2. Implementing SSML (Speech Synthesis Markup Language)

SSML allows for fine-grained control over speech synthesis, including pronunciation, pitch, rate, and more.

from google.cloud import texttospeech

def tts_with_ssml(ssml_text, output_file):
    client = texttospeech.TextToSpeechClient()
    
    synthesis_input = texttospeech.SynthesisInput(ssml=ssml_text)
    
    voice = texttospeech.VoiceSelectionParams(
        language_code="en-US",
        name="en-US-Wavenet-D"
    )
    
    audio_config = texttospeech.AudioConfig(
        audio_encoding=texttospeech.AudioEncoding.MP3
    )
    
    response = client.synthesize_speech(
        input=synthesis_input, voice=voice, audio_config=audio_config
    )
    
    with open(output_file, "wb") as out:
        out.write(response.audio_content)

# Example usage
ssml_text = '''
<speak>
  Here's a number spoken as a cardinal number:
  <say-as interpret-as="cardinal">12345</say-as>
  Now here's the same number spoken as digits:
  <say-as interpret-as="digits">12345</say-as>
</speak>
'''
tts_with_ssml(ssml_text, "ssml_output.mp3")

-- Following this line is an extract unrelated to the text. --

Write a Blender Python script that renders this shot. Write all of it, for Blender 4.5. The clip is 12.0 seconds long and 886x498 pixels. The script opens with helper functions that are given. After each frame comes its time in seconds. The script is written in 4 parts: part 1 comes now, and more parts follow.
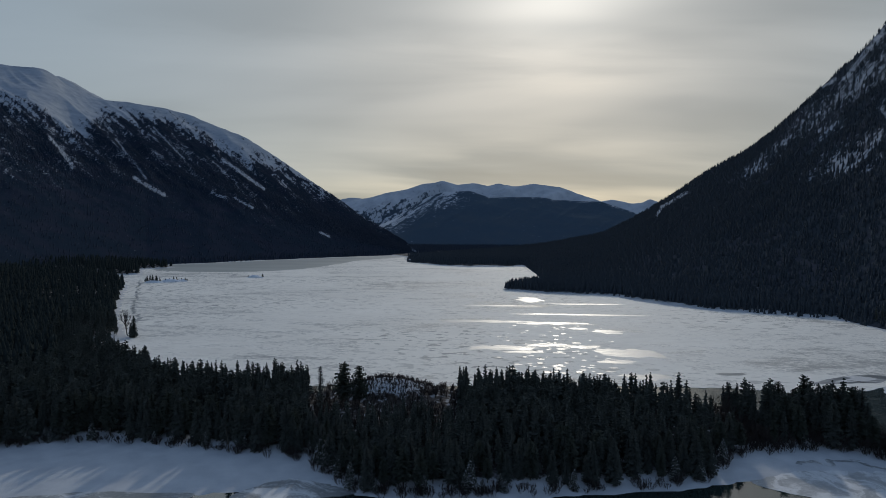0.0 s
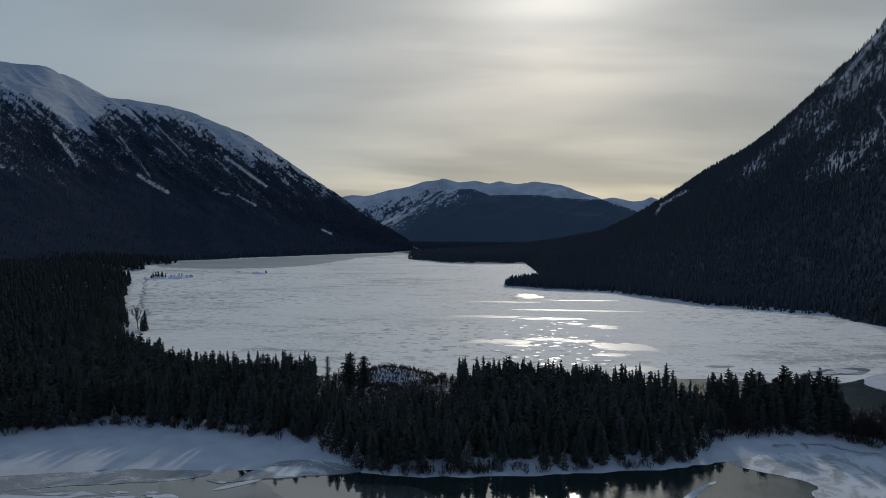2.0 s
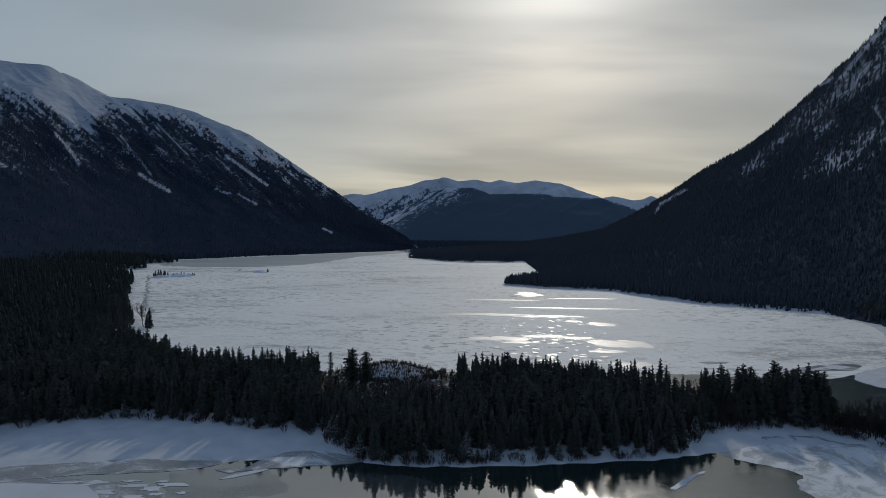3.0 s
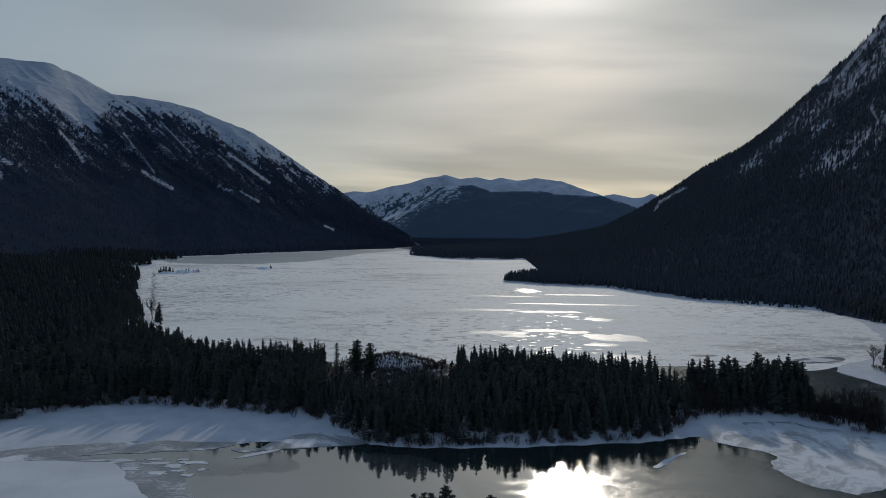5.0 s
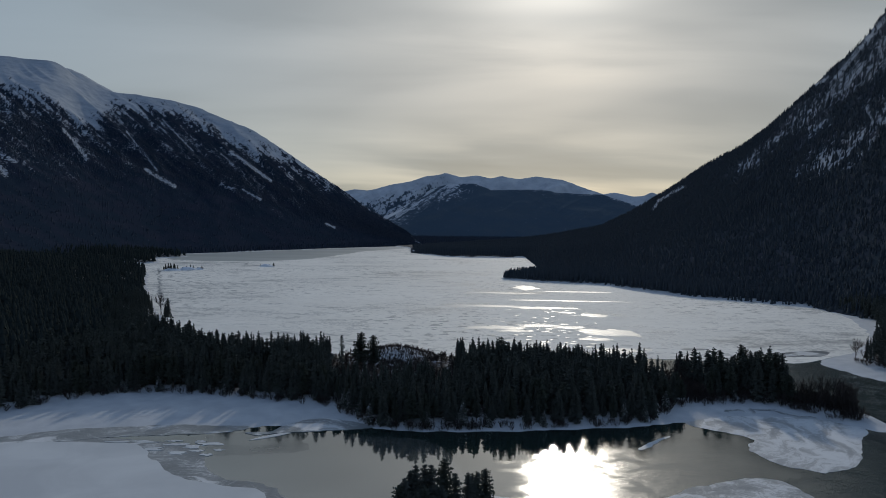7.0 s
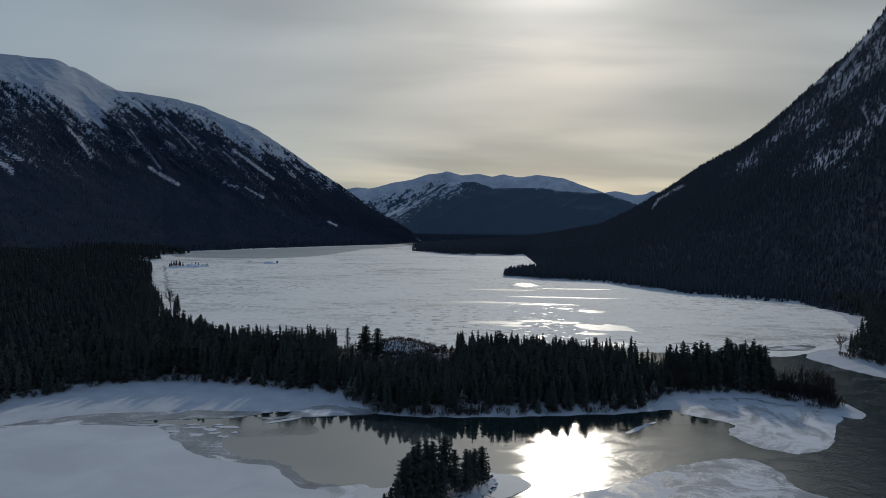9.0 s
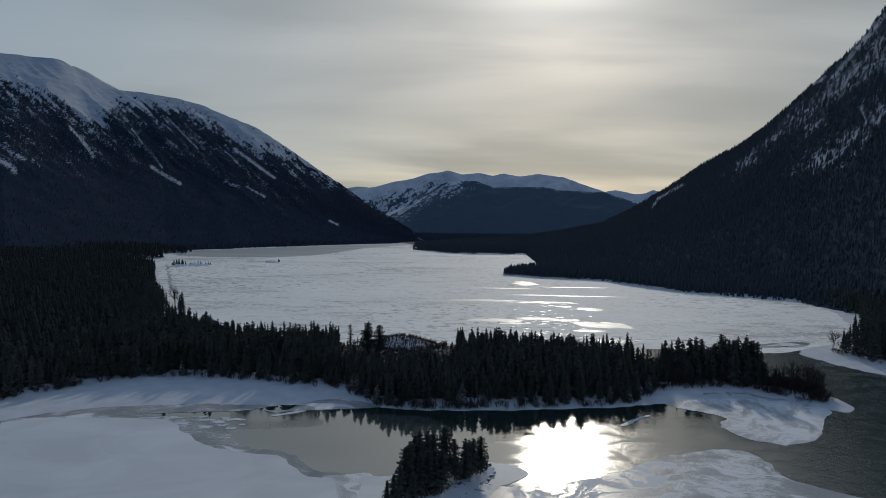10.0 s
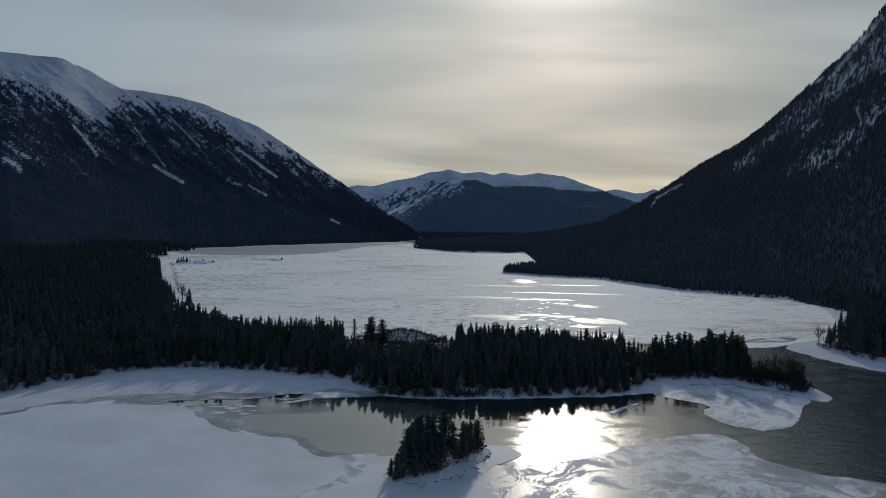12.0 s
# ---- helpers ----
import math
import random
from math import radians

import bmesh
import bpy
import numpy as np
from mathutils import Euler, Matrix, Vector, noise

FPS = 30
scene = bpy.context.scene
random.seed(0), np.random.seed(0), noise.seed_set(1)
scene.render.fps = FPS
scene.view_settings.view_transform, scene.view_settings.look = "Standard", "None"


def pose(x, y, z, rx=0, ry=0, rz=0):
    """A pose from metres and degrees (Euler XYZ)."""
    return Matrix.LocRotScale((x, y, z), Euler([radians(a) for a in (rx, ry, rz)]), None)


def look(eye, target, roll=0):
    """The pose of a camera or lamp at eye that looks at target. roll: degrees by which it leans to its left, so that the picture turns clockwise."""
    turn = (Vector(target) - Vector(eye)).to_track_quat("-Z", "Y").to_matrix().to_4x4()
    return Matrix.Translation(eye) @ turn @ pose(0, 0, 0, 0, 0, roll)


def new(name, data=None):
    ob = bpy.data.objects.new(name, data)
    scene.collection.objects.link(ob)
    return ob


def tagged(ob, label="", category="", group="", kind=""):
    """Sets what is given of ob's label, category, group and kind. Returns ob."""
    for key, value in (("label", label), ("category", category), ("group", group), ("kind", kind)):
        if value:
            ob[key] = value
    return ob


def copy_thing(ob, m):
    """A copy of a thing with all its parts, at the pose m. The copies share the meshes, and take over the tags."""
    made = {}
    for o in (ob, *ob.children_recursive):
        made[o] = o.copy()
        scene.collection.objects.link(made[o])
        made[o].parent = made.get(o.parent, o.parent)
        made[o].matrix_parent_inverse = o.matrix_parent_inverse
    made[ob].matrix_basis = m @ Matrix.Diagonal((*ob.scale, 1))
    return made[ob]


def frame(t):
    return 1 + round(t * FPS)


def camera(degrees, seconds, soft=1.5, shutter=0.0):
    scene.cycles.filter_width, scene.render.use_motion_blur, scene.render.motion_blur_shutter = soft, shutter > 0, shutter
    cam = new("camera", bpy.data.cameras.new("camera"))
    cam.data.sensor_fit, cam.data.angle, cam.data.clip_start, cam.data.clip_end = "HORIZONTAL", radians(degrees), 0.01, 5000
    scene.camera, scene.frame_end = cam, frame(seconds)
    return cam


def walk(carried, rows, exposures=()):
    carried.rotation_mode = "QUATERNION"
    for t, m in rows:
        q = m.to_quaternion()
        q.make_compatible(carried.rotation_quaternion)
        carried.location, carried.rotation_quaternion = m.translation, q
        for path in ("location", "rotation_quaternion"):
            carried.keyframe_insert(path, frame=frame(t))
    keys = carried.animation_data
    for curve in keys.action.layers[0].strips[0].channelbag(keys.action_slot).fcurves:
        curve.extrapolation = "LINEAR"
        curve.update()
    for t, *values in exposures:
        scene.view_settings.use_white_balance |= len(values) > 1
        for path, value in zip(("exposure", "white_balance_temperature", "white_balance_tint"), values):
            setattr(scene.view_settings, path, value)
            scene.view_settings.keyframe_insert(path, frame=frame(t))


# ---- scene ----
cam = camera(70.0, 12.0, 0.6)
PATH = [
    (0, (0.035, -0.073, 65.007), (0.027, 1.926, 64.96), 0.4),
    (0.5, (0.178, -3.258, 65.005), (0.169, -1.259, 64.955), 0.4),
    (1, (0.271, -6.415, 65.013), (0.261, -4.415, 64.961), 0.4),
    (1.5, (0.357, -9.633, 65.04), (0.347, -7.634, 64.987), 0.4),
    (2, (0.431, -12.878, 65.076), (0.419, -10.879, 65.021), 0.5),
    (2.5, (0.536, -16.085, 65.126), (0.524, -14.086, 65.069), 0.5),
    (3, (0.646, -19.269, 65.15), (0.633, -17.27, 65.091), 0.5),
    (5, (0.997, -32.132, 65.199), (0.981, -30.133, 65.132), 0.6),
    (5.5, (1.097, -35.338, 65.214), (1.08, -33.339, 65.146), 0.6),
    (6, (1.204, -38.56, 65.214), (1.187, -36.562, 65.144), 0.6),
    (6.5, (1.296, -41.803, 65.208), (1.278, -39.805, 65.136), 0.7),
    (7, (1.378, -45.082, 65.226), (1.36, -43.083, 65.153), 0.7),
    (9, (1.65, -58.392, 65.325), (1.628, -56.394, 65.246), 0.8),
    (9.5, (1.707, -61.664, 65.315), (1.683, -59.665, 65.234), 0.8),
    (10, (1.799, -64.93, 65.318), (1.775, -62.932, 65.236), 0.8),
    (10.5, (1.904, -68.181, 65.328), (1.881, -66.182, 65.246), 0.8),
    (11, (1.987, -71.422, 65.351), (1.963, -69.424, 65.267), 0.9),
    (11.5, (2.094, -74.66, 65.379), (2.07, -72.662, 65.293), 0.9),
    (12, (2.21, -77.901, 65.388), (2.184, -75.903, 65.302), 0.9),
]
walk(cam, [(t, look(eye, target, roll)) for t, eye, target, roll in PATH])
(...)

3. Implementing Neural TTS

For those interested in cutting-edge TTS technology, you can explore neural network-based TTS models like Tacotron or FastSpeech. These models can produce highly natural speech but require more computational resources and expertise to implement.

Challenges and Considerations in TTS Development

While developing TTS applications, you may encounter several challenges:

Language and Accent Support: Ensuring your TTS system supports multiple languages and regional accents can be complex.
Pronunciation of Proper Nouns: Names, places, and technical terms may require custom pronunciation dictionaries.
Emotional and Prosodic Expression: Conveying emotions and appropriate intonation in synthesized speech remains a challenge.
Real-time Performance: Balancing speech quality with processing speed for real-time applications can be tricky.
Voice Customization: Creating custom voices or cloning specific voices requires extensive data and sophisticated models.

Future Trends in Speech Synthesis and TTS

The field of speech synthesis and TTS is rapidly evolving. Here are some exciting trends to watch:

Emotional TTS: Development of systems that can convey a wide range of emotions in synthesized speech.
Multilingual and Code-switching TTS: Systems that can seamlessly switch between languages or dialects within the same utterance.
Voice Cloning: Advancements in creating synthetic voices that mimic specific individuals with minimal training data.
Real-time Voice Conversion: Technology that can transform a speaker’s voice into another voice in real-time.
Integration with AR/VR: TTS systems optimized for augmented and virtual reality experiences.

Conclusion

Speech synthesis and text-to-speech technologies have come a long way, offering developers powerful tools to create applications that can read text aloud. From basic implementations using libraries like pyttsx3 to advanced cloud-based services and neural TTS models, the possibilities are vast.

As you explore this fascinating field, remember that the key to success lies in understanding your specific use case, choosing the right technology, and continuously refining your implementation based on user feedback. Whether you’re building accessibility tools, enhancing educational applications, or creating the next generation of voice assistants, mastering TTS can open up a world of opportunities in software development.

So, dive in, experiment with different TTS techniques, and let your applications find their voice. The future of human-computer interaction is speaking to us, and it’s time for your code to join the conversation!